### [Task directions]
Give back only the lines in the records below from the one with "More parts follow." to the one with "self.v, self.f = [], []", both inclusive, word for word.

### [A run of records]
------------------------------------------------

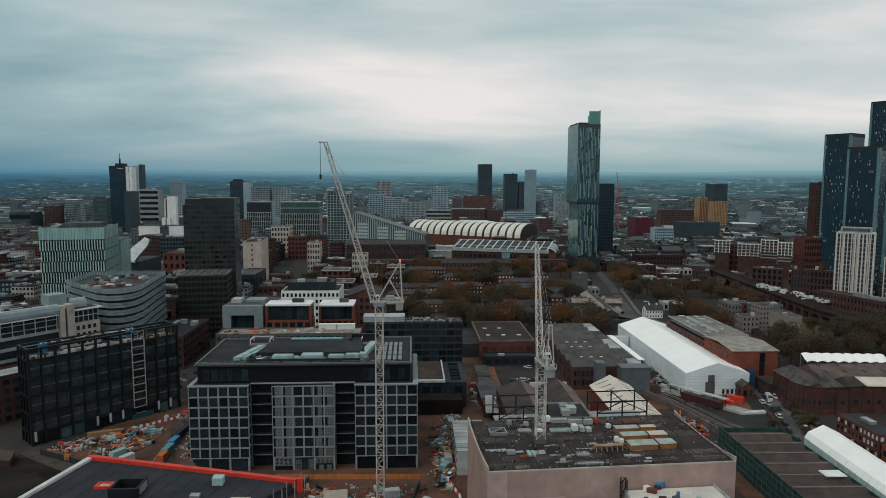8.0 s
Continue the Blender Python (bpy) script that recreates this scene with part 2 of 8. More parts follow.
# Far materials: haze is mixed into the base colours, bluer and flatter.
CLAD_F = mat("hazed_dark_cladding", (0.040, 0.060, 0.074), (0.030, 0.046, 0.058), rough=0.5, spec=0.2, scale=0.05, fine=0.5)
BRICK_F = mat("hazed_far_brick", (0.115, 0.066, 0.062), (0.078, 0.052, 0.052), scale=0.1, fine=1.0)
FARW = mat("hazed_pale_concrete", (0.288, 0.377, 0.429), (0.216, 0.289, 0.330), scale=0.05, fine=0.5, rand=0.15)
FARS = mat("hazed_pale_stone", (0.264, 0.314, 0.330), (0.200, 0.240, 0.259), scale=0.05, fine=0.5, rand=0.15)
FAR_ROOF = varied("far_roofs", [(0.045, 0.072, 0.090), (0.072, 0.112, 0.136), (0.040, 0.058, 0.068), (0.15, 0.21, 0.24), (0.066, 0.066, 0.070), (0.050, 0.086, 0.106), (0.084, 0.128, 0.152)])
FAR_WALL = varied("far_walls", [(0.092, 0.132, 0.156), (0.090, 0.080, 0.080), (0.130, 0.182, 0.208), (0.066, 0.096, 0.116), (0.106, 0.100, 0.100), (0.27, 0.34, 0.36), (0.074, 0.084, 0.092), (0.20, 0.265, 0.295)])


# ---------------------------------------------------------------- mesh helpers
class Geo:
    """Vertices and faces of one mesh."""

    def __init__(self):
        self.v, self.f = [], []

    def add(self, pts, faces):
        n = len(self.v)
        self.v += [tuple(p) for p in pts]
        self.f += [tuple(i + n for i in q) for q in faces]
        return self

    def box(self, x0, y0, z0, x1, y1, z1):
        return self.add([(x0, y0, z0), (x1, y0, z0), (x1, y1, z0), (x0, y1, z0), (x0, y0, z1), (x1, y0, z1), (x1, y1, z1), (x0, y1, z1)],
                        [(3, 2, 1, 0), (4, 5, 6, 7), (0, 1, 5, 4), (1, 2, 6, 5), (2, 3, 7, 6), (3, 0, 4, 7)])

    def bar(self, p, q, r, r2=None):
        p, q = Vector(p), Vector(q)
        a = (q - p).normalized()
        s = a.cross(Vector((0, 0, 1)))
        s = s.normalized() if s.length > 1e-4 else Vector((1, 0, 0))
        u = s.cross(a)
        r2 = r if r2 is None else r2
        pts = [p + s * i * r + u * j * r for i, j in ((-1, -1), (1, -1), (1, 1), (-1, 1))] + [q + s * i * r2 + u * j * r2 for i, j in ((-1, -1), (1, -1), (1, 1), (-1, 1))]
        return self.add(pts, [(3, 2, 1, 0), (4, 5, 6, 7), (0, 1, 5, 4), (1, 2, 6, 5), (2, 3, 7, 6), (3, 0, 4, 7)])

    def prism(self, poly, z0, z1):
        n = len(poly)
        z1 = z1 if isinstance(z1, (list, tuple)) else [z1] * n
        pts = [(x, y, z0) for x, y in poly] + [(p[0], p[1], z) for p, z in zip(poly, z1)]
        return self.add(pts, [tuple(range(n - 1, -1, -1)), tuple(range(n, 2 * n))] + [(i, (i + 1) % n, (i + 1) % n + n, i + n) for i in range(n)])

    def gable(self, x0, y0, x1, y1, z0, z1, along="y", t=0.25):
        """A pitched roof of two slabs over a rectangle, with its ridge along x or y."""
        if along == "y":
            m = (x0 + x1) / 2
            sec = [(x0, z0), (m, z1), (x1, z0), (x1, z0 + t), (m, z1 + t), (x0, z0 + t)]
            pts = [(a, y0, b) for a, b in sec] + [(a, y1, b) for a, b in sec]
        else:
            m = (y0 + y1) / 2
            sec = [(y0, z0), (m, z1), (y1, z0), (y1, z0 + t), (m, z1 + t), (y0, z0 + t)]
            pts = [(x0, a, b) for a, b in sec] + [(x1, a, b) for a, b in sec]
        return self.add(pts, [(0, 1, 4, 5), (1, 2, 3, 4), (11, 10, 7, 6), (10, 9, 8, 7)] + [(i, i + 6, (i + 1) % 6 + 6, (i + 1) % 6) for i in range(6)])

    def gable_wall(self, x0, y0, x1, y1, z0, z1, along="y", end=0):
        """The triangle of wall under one end of a pitched roof."""
        if along == "y":
            m = (x0 + x1) / 2
            for y in ((y0, y1 - 0.3)[end],):
                self.add([(x0, y, z0), (x1, y, z0), (m, y, z1), (x0, y + 0.3, z0), (x1, y + 0.3, z0), (m, y + 0.3, z1)], [(0, 1, 2), (5, 4, 3), (0, 3, 4, 1), (1, 4, 5, 2), (2, 5, 3, 0)])
        else:
            m = (y0 + y1) / 2
            for x in ((x0, x1 - 0.3)[end],):
                self.add([(x, y0, z0), (x, y1, z0), (x, m, z1), (x + 0.3, y0, z0), (x + 0.3, y1, z0), (x + 0.3, m, z1)], [(2, 1, 0), (3, 4, 5), (1, 4, 3, 0), (2, 5, 4, 1), (0, 3, 5, 2)])
        return self

    def mesh(self, name, material):
        me = bpy.data.meshes.new(name)
        me.from_pydata(self.v, [], self.f)
        bm = bmesh.new()
        bm.from_mesh(me)
        bmesh.ops.recalc_face_normals(bm, faces=bm.faces)
        bm.to_mesh(me)
        bm.free()
        if material:
            me.materials.append(material)
        return me


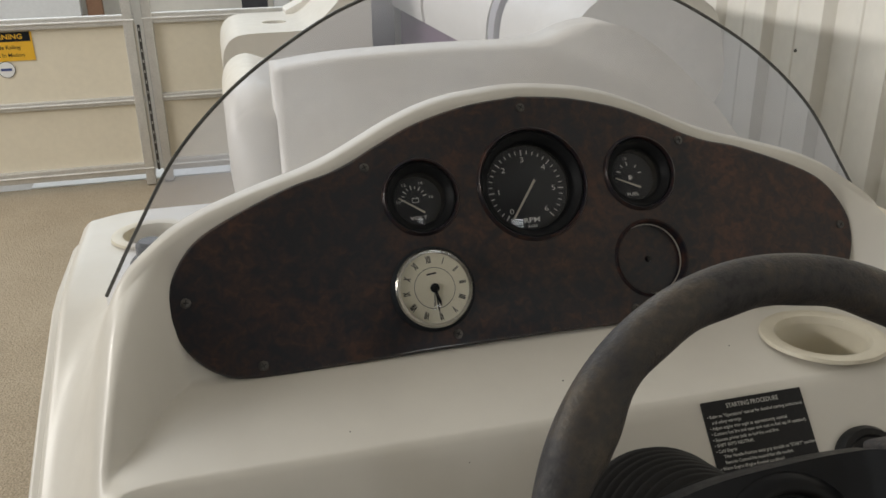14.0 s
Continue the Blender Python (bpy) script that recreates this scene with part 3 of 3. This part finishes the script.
# ---- the windscreen ----
def windscreen():
    t = thing("windscreen", pose(0, 0, 0), "smoked acrylic windscreen arched over the console cowl", "windscreen")
    prof = ((0.390, 0.0), (0.3795, 0.018), (0.3585, 0.053), (0.317, 0.116), (0.263, 0.168), (0.200, 0.209), (0.147, 0.234), (0.080, 0.252), (0, 0.258))
    pts = smooth_line(prof, 8)
    edge = [(-x, h) for x, h in pts] + [(x, h) for x, h in pts[-2::-1]]
    where = lambda x, h: (-0.027 + 0.062 * (1 - (x / 0.39) ** 2) + 0.02 * h, 0.785 + h)
    bm = bmesh.new()
    cols = []
    for x, h in edge:
        foot = max(-0.013, (soft_crest(abs(x)) + 0.135) * 0.866 - 0.03)
        foot = min(foot, h - 0.0005)
        cols.append([bm.verts.new((x, *where(x, foot + (h - foot) * k / 4))) for k in range(5)])
    for a, b in zip(cols, cols[1:]):
        for k in range(4):
            bm.faces.new((a[k], b[k], b[k + 1], a[k + 1]))
    pane = part("pane", bm, ACRYLIC, t, "clear smoked sheet", 180)
    pane.visible_shadow = False
    part("cut_edge", tube([(x, *where(x, h)) for x, h in edge], 0.0016, 8), ACRYLIC_EDGE, t, "dark polished edge")
    return t


windscreen()


# ---- the radio and its surround ----
def radio():
    s = thing("radio_surround", FACE, "satin black plastic radio surround on the console fascia", "bezel")
    outer = [(x, y + (0.0065 * (1 - ((x + 0.285) / 0.112) ** 2) if y > -0.07 and abs(x + 0.285) < 0.112 else 0.0)) for x, y in rounded(-0.398, -0.148, -0.159, -0.0535, 0.018, 10)]
    k = next(i for i, p in enumerate(outer) if p[0] < -0.3)
    outer[k:k] = [(x, -0.0535 + 0.0072 * (1 - abs((x + 0.285) / 0.121) ** 2.2)) for x in np.linspace(-0.172, -0.374, 14)]
    inner = (-0.372, -0.1725, -0.1505, -0.0705)
    loops = []
    for inset, z in ((0.0, 0.0), (0.0, 0.006), (0.0006, 0.0086), (0.0018, 0.0108), (0.0036, 0.0124), (0.0060, 0.0130)):
        loop = []
        for k, (x, y) in enumerate(outer):
            (ax, ay), (bx, by) = outer[k - 1], outer[(k + 1) % len(outer)]
            d = math.hypot(bx - ax, by - ay)
            loop.append((x - (by - ay) / d * inset, y + (bx - ax) / d * inset, z))
        loops.append(loop)
    for z in (0.0130, 0.0118, -0.03):
        e = 0.0 if z > 0.0125 else 0.0012
        loops.append([(min(max(x, inner[0] + e), inner[1] - e), min(max(y, inner[2] + e), inner[3] - e), z) for x, y in outer])
    frame_bm = bmesh.new()
    rows = [[frame_bm.verts.new(p) for p in loop] for loop in loops]
    for a, b in zip(rows, rows[1:]):
        for k in range(len(a)):
            frame_bm.faces.new((a[k], a[(k + 1) % len(a)], b[(k + 1) % len(a)], b[k]))
    bmesh.ops.remove_doubles(frame_bm, verts=frame_bm.verts[:], dist=1e-6)
    part("surround_frame", frame_bm, BEZEL, s)
    for b in ((-0.3735, -0.3718, -0.1515, -0.0695), (-0.1742, -0.1725, -0.1515, -0.0695), (-0.3717, -0.1743, -0.1520, -0.1503), (-0.3717, -0.1743, -0.0717, -0.0700)):
        part("tray_wall", box(b[0], b[1], b[2], b[3], -0.045, 0.010), BEZEL, s)
    part("finger_scoop", slab(ellipse(-0.3785, -0.1105, 0.0085, 0.031, 40), 0.0122, 0.0146, 0.0020, 4), BEZEL, s, "smooth raised finger grip")
    part("tray_back", box(-0.3735, -0.1725, -0.1515, -0.0695, -0.047, -0.0452), BEZEL, s)
    part("visor", slab(smooth_line([(-0.366, -0.0722), (-0.362, -0.0775), (-0.352, -0.0792), (-0.270, -0.0800), (-0.186, -0.0792)], 5) + [(-0.178, -0.0722)], -0.006, 0.003, 0.001), BEZEL, s, "glossy flip-up lid edge")
    r = thing("car_radio", FACE @ pose(-0.2745, -0.1100, -0.012, 0, 0, 0), "silver marine radio with grey display in its surround", "radio")
    W, H = 0.0935, 0.0277
    part("chassis", box(-W + 0.003, W - 0.003, -H + 0.003, H - 0.003, -0.03, 0.002), BEZEL, r)
    part("faceplate", slab(rounded(-W, W, -H, H, 0.003), 0.0, 0.007, 0.0009, 3), SILVER, r, "silver painted faceplate")
    groove = bmesh.new()
    o, i = rounded(-W + 0.0085, W - 0.0065, -H + 0.0045, H - 0.0025, 0.004), rounded(-W + 0.0092, W - 0.0072, -H + 0.0052, H - 0.0032, 0.0035)
    a, b = [groove.verts.new((*p, 0.00715)) for p in o], [groove.verts.new((*p, 0.00715)) for p in i]
    for k in range(len(a)):
        groove.faces.new((a[k], a[(k + 1) % len(a)], b[(k + 1) % len(b)], b[k]))
    part("panel_groove", groove, BUTTON, r)
    part("disc_slot", slab(rounded(-0.0575, 0.0585, 0.0165, 0.0192, 0.0012), 0.005, 0.0075), BLACK, r)
    part("display", slab(rounded(-0.0352, 0.0362, -0.0090, 0.0082, 0.001), 0.005, 0.0074, 0.0004), LCD, r, "grey-green blank display")
    part("maker_bar", box(-0.0115, 0.0115, 0.0116, 0.0136, 0.0070, 0.00725), BLUE, r)
    for text, size, x, y in (("CD RECEIVER/CDC CONTROLLER", 0.0019, -0.0365, 0.0116), ("MS1500", 0.0030, 0.0455, 0.0062), ("AUX INPUT   4x40WATTS", 0.0018, 0.0485, 0.0128), ("PWR", 0.0016, -0.0765, 0.0062), ("LOUD", 0.0016, -0.0335, -0.0185), ("PAU", 0.0016, -0.0135, -0.0185), ("SCN", 0.0016, 0.0035, -0.0185), ("RPT", 0.0016, 0.0205, -0.0185), ("SHF", 0.0016, 0.0372, -0.0185), ("BSN", 0.0016, 0.0540, -0.0185), ("DSP", 0.0016, 0.0700, -0.0175)):
        part("lettering", words(text, size * 1.1, x, y, 0.00735, bold=0.00003), DIAL, r, smooth=False)
    part("disc_mark", box(-0.0695, -0.0605, 0.0082, 0.0135, 0.0070, 0.00725), BUTTON, r)

    def button(x, y, rx, ry, text="", size=0.0021):
        b = part("button", slab(ellipse(x, y, rx, ry), 0.0065, 0.0088, 0.0008), BUTTON, r)
        part("button_ring", slab(ellipse(x, y, rx + 0.0006, ry + 0.0006), 0.0065, 0.0074), SILVER, r)
        if text:
            part("button_print", words(text, size, x, y, 0.00895), WHITE, b, smooth=False)

    button(-0.0768, 0.0110, 0.0058, 0.0036)
    button(-0.0450, 0.0030, 0.0058, 0.0030, "MODE", 0.0014)
    button(-0.0415, -0.0185, 0.0060, 0.0031, "BAND", 0.0014)
    for k in range(6):
        button(-0.0222 + 0.0172 * k, -0.0180, 0.0060, 0.0031, str(k + 1))
    button(0.0535, -0.0050, 0.0052, 0.0031, "EQ", 0.0015)
    button(0.0640, 0.0008, 0.0052, 0.0031, "AS/PS", 0.0013)
    button(0.0735, 0.0070, 0.0052, 0.0031, "MUTE", 0.0013)
    button(0.0735, 0.0185, 0.0036, 0.0034)
    part("aux_socket", slab(ellipse(0.0760, -0.0165, 0.0036, 0.0030), 0.0060, 0.0076), BLACK, r)
    cx, cy = -0.0640, -0.0115
    for k in range(4):
        a0 = 45 + 90 * k
        arc = [(cx + 0.0165 * math.cos(radians(a0 + 5 + 80 * j / 8)), cy + 0.0125 * math.sin(radians(a0 + 5 + 80 * j / 8))) for j in range(9)]
        arc += [(cx + 0.0092 * math.cos(radians(a0 + 80 - 70 * j / 8)), cy + 0.0070 * math.sin(radians(a0 + 80 - 70 * j / 8))) for j in range(9)]
        b = part("rocker", slab(arc, 0.0065, 0.0086, 0.0006), BUTTON, r)
        part("button_print", words(("UP", "<<", "DN", ">>")[k], 0.0017, cx + 0.0128 * math.cos(radians(a0 + 45)), cy + 0.0097 * math.sin(radians(a0 + 45)), 0.0088), WHITE, b, smooth=False)
    button(cx, cy, 0.0062, 0.0048, "SEL", 0.0020)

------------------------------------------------

### [Right answer]
Continue the Blender Python (bpy) script that recreates this scene with part 2 of 8. More parts follow.
# Far materials: haze is mixed into the base colours, bluer and flatter.
CLAD_F = mat("hazed_dark_cladding", (0.040, 0.060, 0.074), (0.030, 0.046, 0.058), rough=0.5, spec=0.2, scale=0.05, fine=0.5)
BRICK_F = mat("hazed_far_brick", (0.115, 0.066, 0.062), (0.078, 0.052, 0.052), scale=0.1, fine=1.0)
FARW = mat("hazed_pale_concrete", (0.288, 0.377, 0.429), (0.216, 0.289, 0.330), scale=0.05, fine=0.5, rand=0.15)
FARS = mat("hazed_pale_stone", (0.264, 0.314, 0.330), (0.200, 0.240, 0.259), scale=0.05, fine=0.5, rand=0.15)
FAR_ROOF = varied("far_roofs", [(0.045, 0.072, 0.090), (0.072, 0.112, 0.136), (0.040, 0.058, 0.068), (0.15, 0.21, 0.24), (0.066, 0.066, 0.070), (0.050, 0.086, 0.106), (0.084, 0.128, 0.152)])
FAR_WALL = varied("far_walls", [(0.092, 0.132, 0.156), (0.090, 0.080, 0.080), (0.130, 0.182, 0.208), (0.066, 0.096, 0.116), (0.106, 0.100, 0.100), (0.27, 0.34, 0.36), (0.074, 0.084, 0.092), (0.20, 0.265, 0.295)])


# ---------------------------------------------------------------- mesh helpers
class Geo:
    """Vertices and faces of one mesh."""

    def __init__(self):
        self.v, self.f = [], []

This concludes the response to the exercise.